As journalist Sophie Heawood tweeted, the idea of culling books feels like an attack on the very essence of many bookish types.
“Germaine Greer once said women carry big handbags as external manifestations of the womb," she wrote. "[I'm] starting to wonder if people hoard books as external manifestations of our brains and that’s why we freak out at Marie Kondo saying get rid of em. We cling to them as proof of our intellect.”
Until very recently this was me.
My book collection, an ensemble organised in my own dewey decimal system of, say, women who lived by their wits (Dorothy Parker, Nancy Mitford), women whom I model my fantasy aesthetic on (Joan Didion, obviously), sexist male writers I secretly love (Roth, Updike), cult books that everybody including me enjoy dropping into conversation (Normal People, The Best of Everything, Franzen, sometimes) was a source of pride, if not a default personality trait.
I lugged boxes of books from sharehouse to sharehouse, and then into the first apartment my now husband and I shared. We combined our books, an unlikely merger of his weighty historical tomes and books on cypto-currency with my beloved coming of age novels that felt like they were written just for me (The Dud Avocado, The Pursuit of Love, A Room of One’s Own) and books I turned to in moments of crisis (be it comfort reading I Capture the Castle or reading Nora Ephron when I doubted everything).
I was that person who said I could never get a kindle because I liked the feel (the smell!) of books. And, secretly, I also liked them to be on display in my bookshelf.

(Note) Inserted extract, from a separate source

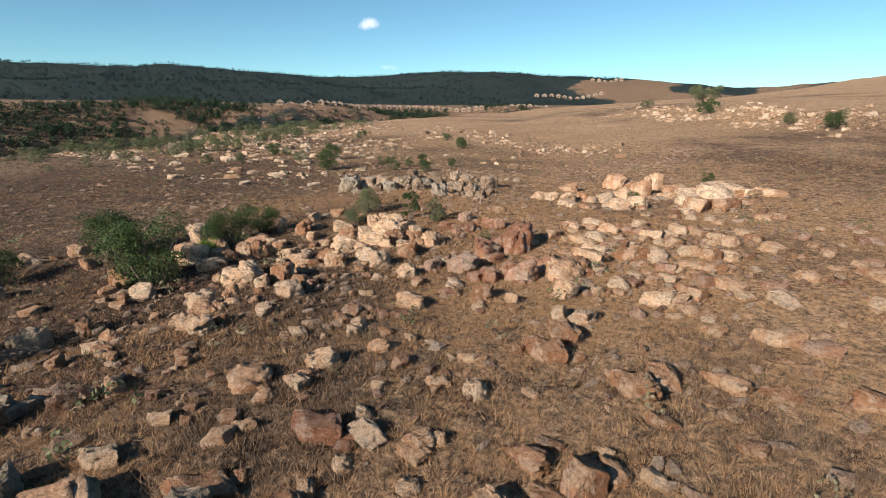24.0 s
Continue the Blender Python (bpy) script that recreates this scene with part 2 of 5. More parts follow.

But then we moved house late last year.
My books were packed into Woollies green bags and lugged, in a grumbling fashion, by our movers. I’ll do a cull, I promised myself as I packed up books I couldn’t really justify keeping: books bought on holiday for a quick holiday read, the Twilight books I secretly devoured one after the other, books from the course on erotic fiction I did at university and mostly kept to test people’s reactions.
Instead, a forced cull happened for me when Sydney was hit with a month’s worth of rain in two hours, flooding our garage and ruining almost half of my books which were waiting, ironically, for our new bookshelves to arrive as we were overflowing.
(Curiously, all of the Bret Easton Ellis remained unscathed. Something I haven’t quite processed my hypothesis for or feelings on.)
Firstly, I cried. Because you can’t really replace books, not truly. They were bought at certain times and read in certain moods. That can’t be brought back by a trawl on Amazon.
Many of my books were bought secondhand, some of them with inscriptions and, yes, a lot of them were books I wasn’t quite sure why I’d kept. Did they spark joy? Yes and no. Were they used or useful? Yes and no. I only re-read a very small number of books and let’s be honest, I never could get through Don Delillo and yet there he was on my shelf. Was I surprisingly upset by the prospect of having less books to show off about? Well, yes. Ouch.
I don’t think there should be a set number of books one should keep, and also books aren’t always about sparking joy; they can make you angry, or less alone, or inspired.
We might treasure a book because it challenged us or was beautifully written or because you read it when you were falling in love.
(A sidenote to this: while voracious readers tend to be my favourite people I married a man who rarely reads fiction and something I have learned along the way that simply reading a lot of books doesn’t automatically make you a more interesting person.)
Kondo is right in pushing us to think about which books we keep and why. Investing too much of your identity into stuff, even books, or how the world views you is a very effective way to drain happiness from your life. Crafting the perfect #shelfie for Instagram is about as soul filling as reading American Psycho.
And beneath all this (or beneath that towering, dusty stack of books perhaps) something might be lost — the pure and unadulterated joy of reading without any caveats, distractions or anything to prove.